--- Begin ---
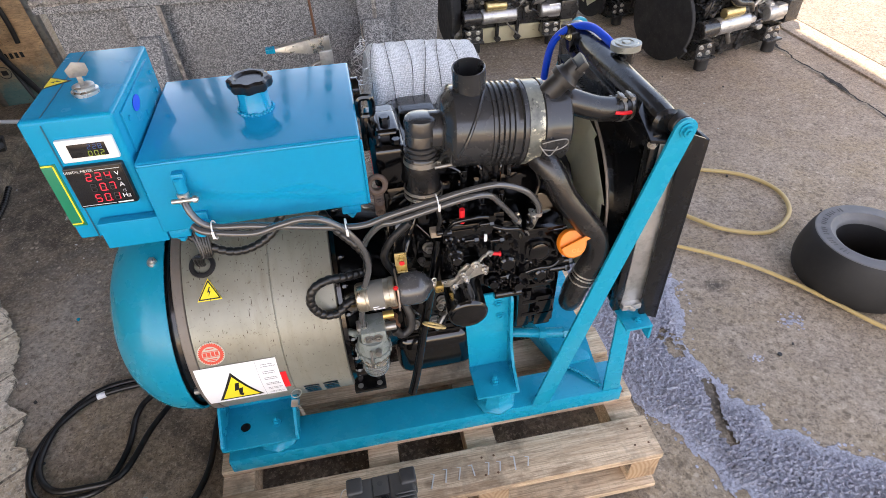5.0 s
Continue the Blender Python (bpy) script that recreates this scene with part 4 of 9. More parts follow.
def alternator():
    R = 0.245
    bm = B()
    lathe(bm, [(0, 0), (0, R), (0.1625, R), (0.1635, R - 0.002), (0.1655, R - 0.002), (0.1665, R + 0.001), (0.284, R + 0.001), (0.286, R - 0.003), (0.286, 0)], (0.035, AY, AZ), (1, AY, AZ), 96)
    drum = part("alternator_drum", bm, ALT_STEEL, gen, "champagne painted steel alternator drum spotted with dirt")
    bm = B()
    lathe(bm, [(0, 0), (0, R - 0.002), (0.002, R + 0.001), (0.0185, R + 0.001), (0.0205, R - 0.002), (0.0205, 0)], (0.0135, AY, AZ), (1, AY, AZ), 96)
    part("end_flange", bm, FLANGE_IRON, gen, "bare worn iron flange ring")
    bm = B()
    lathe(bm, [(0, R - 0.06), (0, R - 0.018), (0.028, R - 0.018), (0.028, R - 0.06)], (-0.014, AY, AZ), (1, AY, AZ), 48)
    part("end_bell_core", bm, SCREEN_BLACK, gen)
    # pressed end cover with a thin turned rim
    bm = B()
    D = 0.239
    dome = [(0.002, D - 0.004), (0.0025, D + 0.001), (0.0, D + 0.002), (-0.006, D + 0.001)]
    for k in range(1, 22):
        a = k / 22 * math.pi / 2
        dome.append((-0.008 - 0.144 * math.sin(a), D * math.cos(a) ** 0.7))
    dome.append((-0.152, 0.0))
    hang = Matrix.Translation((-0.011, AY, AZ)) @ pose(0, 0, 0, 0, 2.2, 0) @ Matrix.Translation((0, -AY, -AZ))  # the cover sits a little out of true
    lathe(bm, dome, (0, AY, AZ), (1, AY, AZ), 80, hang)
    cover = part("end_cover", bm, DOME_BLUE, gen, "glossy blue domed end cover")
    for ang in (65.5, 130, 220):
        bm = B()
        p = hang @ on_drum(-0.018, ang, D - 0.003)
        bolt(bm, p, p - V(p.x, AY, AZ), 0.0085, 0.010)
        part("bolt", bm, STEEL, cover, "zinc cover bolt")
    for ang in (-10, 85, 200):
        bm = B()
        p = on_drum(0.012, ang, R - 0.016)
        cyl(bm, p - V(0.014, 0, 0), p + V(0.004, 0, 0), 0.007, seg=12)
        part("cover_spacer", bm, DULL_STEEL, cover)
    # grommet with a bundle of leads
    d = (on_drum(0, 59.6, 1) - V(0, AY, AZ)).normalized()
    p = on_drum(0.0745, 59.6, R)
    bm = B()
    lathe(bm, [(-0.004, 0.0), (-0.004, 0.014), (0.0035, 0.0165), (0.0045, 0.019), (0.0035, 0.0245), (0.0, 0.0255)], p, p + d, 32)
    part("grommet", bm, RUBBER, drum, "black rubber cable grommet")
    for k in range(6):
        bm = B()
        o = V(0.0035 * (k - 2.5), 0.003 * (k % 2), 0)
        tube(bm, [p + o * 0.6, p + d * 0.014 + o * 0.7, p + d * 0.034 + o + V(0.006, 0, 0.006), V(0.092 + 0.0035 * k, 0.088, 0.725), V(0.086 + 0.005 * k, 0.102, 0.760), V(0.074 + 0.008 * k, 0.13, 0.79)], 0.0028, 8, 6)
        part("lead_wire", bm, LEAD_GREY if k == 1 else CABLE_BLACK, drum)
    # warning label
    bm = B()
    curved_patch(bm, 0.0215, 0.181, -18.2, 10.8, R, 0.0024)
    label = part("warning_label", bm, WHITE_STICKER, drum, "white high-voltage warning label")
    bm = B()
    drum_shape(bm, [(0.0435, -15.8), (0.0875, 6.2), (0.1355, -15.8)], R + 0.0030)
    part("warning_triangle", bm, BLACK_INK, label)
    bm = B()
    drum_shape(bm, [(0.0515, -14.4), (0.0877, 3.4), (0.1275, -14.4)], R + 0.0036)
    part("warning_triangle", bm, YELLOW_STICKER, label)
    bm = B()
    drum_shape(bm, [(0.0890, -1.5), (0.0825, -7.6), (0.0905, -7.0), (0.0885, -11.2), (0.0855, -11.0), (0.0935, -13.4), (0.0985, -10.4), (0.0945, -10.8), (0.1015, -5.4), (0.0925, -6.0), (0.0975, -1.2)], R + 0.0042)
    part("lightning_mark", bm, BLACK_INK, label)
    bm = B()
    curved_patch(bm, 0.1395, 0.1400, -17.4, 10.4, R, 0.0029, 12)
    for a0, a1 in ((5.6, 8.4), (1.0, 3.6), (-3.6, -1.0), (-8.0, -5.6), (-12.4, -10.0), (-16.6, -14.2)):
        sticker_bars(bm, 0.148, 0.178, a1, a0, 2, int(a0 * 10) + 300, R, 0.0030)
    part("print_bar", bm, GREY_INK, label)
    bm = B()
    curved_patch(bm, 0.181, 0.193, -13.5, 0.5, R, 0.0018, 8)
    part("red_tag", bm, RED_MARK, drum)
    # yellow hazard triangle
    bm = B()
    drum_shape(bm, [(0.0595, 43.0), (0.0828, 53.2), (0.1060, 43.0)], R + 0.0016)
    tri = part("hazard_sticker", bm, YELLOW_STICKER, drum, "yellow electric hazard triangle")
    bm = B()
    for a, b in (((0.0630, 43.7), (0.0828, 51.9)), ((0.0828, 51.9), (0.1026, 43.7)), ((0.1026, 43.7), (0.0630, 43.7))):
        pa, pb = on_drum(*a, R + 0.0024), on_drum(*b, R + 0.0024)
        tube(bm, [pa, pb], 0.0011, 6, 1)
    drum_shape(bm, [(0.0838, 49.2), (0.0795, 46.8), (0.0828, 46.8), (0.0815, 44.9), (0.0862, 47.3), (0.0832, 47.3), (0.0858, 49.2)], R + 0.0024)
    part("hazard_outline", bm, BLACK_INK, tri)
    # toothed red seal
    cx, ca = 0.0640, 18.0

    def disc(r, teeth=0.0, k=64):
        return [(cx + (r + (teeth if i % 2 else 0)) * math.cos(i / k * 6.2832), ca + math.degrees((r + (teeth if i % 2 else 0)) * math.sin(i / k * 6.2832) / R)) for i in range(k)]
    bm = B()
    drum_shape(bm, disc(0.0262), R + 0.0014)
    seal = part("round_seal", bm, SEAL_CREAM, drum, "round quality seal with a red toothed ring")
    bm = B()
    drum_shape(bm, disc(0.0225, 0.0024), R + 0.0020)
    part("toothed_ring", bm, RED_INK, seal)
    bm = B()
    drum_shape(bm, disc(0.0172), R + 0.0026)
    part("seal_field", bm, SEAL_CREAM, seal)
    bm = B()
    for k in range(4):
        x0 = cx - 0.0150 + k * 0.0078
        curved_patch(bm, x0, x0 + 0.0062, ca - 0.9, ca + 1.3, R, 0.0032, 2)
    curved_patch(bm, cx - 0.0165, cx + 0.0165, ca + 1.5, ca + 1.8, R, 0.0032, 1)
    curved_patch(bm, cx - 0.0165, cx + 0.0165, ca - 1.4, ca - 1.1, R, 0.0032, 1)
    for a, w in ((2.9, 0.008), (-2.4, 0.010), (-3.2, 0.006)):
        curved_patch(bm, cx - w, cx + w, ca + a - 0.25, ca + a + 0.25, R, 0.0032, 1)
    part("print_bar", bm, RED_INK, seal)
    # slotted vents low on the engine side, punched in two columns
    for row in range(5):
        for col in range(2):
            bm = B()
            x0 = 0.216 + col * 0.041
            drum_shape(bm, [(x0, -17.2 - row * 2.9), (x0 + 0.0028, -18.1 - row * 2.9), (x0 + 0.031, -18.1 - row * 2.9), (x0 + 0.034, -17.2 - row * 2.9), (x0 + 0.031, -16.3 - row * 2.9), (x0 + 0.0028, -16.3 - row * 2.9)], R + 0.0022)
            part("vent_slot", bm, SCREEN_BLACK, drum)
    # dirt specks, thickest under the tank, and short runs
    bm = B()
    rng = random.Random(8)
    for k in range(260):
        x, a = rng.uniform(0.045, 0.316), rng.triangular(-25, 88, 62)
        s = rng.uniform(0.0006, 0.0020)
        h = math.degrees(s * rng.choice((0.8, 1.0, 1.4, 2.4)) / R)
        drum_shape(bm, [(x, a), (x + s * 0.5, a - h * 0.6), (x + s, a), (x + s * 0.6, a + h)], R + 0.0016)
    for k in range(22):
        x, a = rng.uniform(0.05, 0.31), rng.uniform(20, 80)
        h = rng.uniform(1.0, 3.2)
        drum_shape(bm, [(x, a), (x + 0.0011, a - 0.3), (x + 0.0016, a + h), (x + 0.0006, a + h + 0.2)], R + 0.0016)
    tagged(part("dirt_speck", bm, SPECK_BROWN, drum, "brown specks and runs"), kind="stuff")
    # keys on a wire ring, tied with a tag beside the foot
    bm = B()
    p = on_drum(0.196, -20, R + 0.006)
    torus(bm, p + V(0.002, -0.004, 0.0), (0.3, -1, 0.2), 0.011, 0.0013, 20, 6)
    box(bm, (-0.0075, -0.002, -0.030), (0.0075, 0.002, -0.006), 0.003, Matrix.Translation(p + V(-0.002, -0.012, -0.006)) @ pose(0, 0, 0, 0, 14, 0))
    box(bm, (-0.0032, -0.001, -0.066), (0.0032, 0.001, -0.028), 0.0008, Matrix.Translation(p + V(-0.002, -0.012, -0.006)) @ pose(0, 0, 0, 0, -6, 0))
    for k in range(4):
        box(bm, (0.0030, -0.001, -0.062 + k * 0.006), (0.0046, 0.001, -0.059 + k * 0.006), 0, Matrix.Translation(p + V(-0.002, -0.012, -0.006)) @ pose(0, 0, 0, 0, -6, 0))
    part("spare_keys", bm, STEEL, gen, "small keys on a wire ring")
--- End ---
--- Begin ---
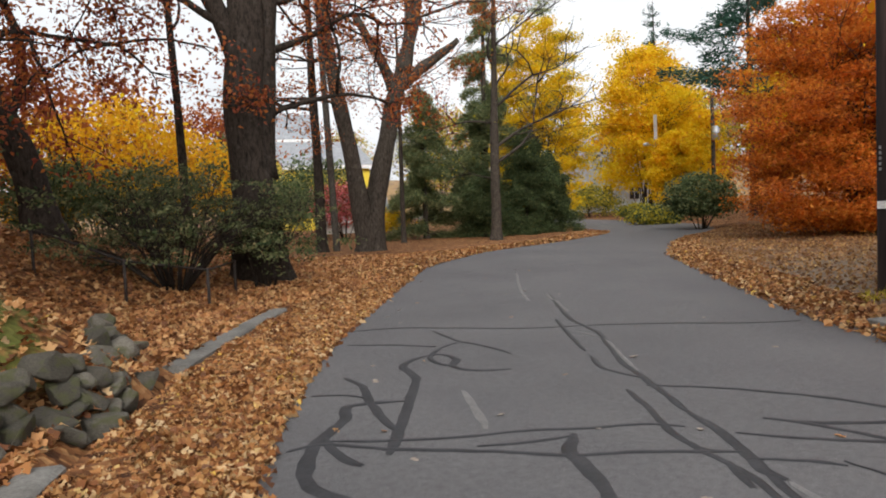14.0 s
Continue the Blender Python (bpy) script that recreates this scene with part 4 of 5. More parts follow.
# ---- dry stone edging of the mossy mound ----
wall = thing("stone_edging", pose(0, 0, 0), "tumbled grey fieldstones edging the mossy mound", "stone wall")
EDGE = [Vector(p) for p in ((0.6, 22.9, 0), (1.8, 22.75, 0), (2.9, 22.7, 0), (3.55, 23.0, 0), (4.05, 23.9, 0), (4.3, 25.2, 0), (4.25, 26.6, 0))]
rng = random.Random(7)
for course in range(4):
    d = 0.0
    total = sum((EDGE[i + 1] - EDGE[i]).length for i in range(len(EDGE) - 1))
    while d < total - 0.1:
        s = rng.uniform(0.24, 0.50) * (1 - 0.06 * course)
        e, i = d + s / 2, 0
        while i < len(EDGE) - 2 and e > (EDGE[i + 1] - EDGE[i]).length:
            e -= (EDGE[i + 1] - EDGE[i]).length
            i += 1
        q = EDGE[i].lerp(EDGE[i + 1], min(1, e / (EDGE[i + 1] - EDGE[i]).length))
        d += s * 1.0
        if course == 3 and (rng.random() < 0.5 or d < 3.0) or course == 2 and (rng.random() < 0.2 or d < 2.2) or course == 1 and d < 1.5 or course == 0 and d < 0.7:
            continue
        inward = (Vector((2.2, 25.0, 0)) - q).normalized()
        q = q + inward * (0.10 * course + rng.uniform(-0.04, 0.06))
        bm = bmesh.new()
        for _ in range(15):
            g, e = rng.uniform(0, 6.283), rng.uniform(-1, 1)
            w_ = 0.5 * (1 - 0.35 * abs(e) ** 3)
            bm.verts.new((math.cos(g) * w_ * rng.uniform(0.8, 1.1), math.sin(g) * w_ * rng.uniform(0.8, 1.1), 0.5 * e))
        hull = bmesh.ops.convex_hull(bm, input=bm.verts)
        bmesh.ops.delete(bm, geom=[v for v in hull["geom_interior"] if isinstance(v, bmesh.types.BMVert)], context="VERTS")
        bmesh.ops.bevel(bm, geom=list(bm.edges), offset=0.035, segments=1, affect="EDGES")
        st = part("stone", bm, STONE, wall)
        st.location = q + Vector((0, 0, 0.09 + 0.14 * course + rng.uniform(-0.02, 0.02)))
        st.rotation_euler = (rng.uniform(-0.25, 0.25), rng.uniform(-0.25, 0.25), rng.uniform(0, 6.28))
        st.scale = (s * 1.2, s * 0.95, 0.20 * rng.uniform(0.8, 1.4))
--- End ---
--- Begin ---
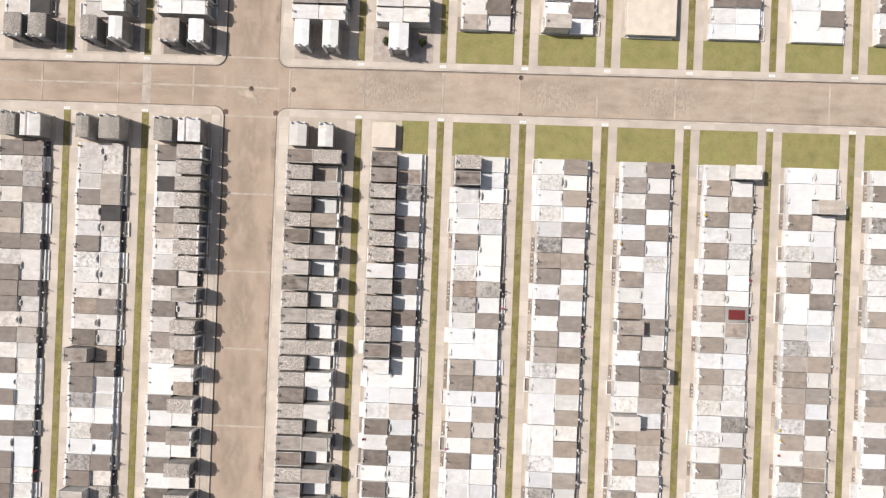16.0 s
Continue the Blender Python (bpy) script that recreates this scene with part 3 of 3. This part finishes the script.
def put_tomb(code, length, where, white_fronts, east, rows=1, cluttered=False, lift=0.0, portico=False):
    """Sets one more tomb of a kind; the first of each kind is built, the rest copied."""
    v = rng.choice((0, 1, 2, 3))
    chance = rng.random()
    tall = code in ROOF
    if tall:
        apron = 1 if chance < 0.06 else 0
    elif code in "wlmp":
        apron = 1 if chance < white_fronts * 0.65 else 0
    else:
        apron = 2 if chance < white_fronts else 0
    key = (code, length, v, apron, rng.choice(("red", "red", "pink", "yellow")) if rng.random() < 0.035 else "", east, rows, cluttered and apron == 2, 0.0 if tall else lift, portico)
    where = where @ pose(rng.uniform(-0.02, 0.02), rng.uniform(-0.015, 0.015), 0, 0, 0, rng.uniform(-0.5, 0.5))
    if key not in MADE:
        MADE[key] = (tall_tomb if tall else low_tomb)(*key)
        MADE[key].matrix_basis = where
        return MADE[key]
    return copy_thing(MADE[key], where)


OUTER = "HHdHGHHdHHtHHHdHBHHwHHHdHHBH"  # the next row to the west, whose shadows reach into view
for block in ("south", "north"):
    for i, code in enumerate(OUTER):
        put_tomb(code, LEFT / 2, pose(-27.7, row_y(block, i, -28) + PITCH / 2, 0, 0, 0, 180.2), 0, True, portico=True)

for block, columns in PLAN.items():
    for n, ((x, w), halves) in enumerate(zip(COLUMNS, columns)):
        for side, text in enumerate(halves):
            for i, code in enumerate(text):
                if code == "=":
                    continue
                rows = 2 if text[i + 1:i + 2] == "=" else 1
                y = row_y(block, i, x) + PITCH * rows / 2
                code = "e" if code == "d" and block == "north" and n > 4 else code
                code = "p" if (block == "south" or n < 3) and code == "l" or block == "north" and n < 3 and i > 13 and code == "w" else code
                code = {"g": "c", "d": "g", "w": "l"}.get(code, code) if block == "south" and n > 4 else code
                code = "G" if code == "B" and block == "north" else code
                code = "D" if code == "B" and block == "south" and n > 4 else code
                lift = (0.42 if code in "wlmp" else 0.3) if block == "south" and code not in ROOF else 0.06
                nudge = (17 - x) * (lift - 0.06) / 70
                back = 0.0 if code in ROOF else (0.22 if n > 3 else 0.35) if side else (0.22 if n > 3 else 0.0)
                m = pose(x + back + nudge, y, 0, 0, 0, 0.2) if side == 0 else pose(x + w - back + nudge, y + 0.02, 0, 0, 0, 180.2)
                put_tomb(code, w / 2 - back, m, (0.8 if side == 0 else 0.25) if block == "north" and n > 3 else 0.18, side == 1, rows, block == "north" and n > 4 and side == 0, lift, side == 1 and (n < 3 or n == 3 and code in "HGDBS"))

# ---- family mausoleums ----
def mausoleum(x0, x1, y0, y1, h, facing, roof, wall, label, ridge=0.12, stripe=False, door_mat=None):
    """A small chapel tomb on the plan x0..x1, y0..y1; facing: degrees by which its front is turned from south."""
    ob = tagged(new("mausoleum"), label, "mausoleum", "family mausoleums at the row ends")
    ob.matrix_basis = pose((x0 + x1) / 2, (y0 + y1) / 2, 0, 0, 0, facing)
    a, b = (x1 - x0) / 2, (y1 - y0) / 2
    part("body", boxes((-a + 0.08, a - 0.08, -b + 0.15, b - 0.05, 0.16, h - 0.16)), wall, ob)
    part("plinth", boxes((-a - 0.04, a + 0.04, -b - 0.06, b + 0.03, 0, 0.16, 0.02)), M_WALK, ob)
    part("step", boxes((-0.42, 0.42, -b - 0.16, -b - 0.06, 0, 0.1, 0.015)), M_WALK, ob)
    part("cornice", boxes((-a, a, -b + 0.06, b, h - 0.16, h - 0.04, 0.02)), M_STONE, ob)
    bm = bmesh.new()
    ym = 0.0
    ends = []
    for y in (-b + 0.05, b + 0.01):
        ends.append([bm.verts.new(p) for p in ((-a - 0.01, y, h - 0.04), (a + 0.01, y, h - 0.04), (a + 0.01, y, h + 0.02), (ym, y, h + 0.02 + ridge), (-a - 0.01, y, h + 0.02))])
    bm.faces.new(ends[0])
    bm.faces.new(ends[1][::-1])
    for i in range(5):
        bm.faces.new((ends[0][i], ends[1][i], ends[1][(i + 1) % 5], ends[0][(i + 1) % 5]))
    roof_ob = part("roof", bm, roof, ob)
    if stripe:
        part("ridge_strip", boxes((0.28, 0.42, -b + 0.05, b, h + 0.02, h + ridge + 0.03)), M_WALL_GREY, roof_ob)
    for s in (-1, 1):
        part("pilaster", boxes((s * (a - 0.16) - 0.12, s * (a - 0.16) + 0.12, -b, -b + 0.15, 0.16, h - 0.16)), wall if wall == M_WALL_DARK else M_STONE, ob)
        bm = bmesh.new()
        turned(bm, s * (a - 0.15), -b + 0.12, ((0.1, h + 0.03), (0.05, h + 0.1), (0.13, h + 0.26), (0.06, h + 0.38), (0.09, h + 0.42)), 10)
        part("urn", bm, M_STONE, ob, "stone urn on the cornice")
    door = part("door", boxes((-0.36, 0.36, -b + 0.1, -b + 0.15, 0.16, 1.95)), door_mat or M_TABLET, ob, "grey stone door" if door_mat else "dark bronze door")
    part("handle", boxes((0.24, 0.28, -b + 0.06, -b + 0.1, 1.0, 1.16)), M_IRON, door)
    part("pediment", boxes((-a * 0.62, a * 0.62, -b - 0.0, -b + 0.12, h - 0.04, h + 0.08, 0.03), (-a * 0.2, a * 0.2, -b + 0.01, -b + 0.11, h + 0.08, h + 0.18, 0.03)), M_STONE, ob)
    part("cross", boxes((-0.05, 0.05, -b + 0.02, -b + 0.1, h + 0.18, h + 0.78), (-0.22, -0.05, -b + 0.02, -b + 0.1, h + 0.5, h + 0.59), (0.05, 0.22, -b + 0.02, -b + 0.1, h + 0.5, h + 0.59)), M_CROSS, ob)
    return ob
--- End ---
* [WHAT IS ASKED] Each line from the line containing "finishes the script." through the line containing "put_tomb(code, LEFT /" is to be transcribed exactly, and no other line.

* [THE OUTPUT]
Continue the Blender Python (bpy) script that recreates this scene with part 3 of 3. This part finishes the script.
def put_tomb(code, length, where, white_fronts, east, rows=1, cluttered=False, lift=0.0, portico=False):
    """Sets one more tomb of a kind; the first of each kind is built, the rest copied."""
    v = rng.choice((0, 1, 2, 3))
    chance = rng.random()
    tall = code in ROOF
    if tall:
        apron = 1 if chance < 0.06 else 0
    elif code in "wlmp":
        apron = 1 if chance < white_fronts * 0.65 else 0
    else:
        apron = 2 if chance < white_fronts else 0
    key = (code, length, v, apron, rng.choice(("red", "red", "pink", "yellow")) if rng.random() < 0.035 else "", east, rows, cluttered and apron == 2, 0.0 if tall else lift, portico)
    where = where @ pose(rng.uniform(-0.02, 0.02), rng.uniform(-0.015, 0.015), 0, 0, 0, rng.uniform(-0.5, 0.5))
    if key not in MADE:
        MADE[key] = (tall_tomb if tall else low_tomb)(*key)
        MADE[key].matrix_basis = where
        return MADE[key]
    return copy_thing(MADE[key], where)


OUTER = "HHdHGHHdHHtHHHdHBHHwHHHdHHBH"  # the next row to the west, whose shadows reach into view
for block in ("south", "north"):
    for i, code in enumerate(OUTER):
        put_tomb(code, LEFT / 2, pose(-27.7, row_y(block, i, -28) + PITCH / 2, 0, 0, 0, 180.2), 0, True, portico=True)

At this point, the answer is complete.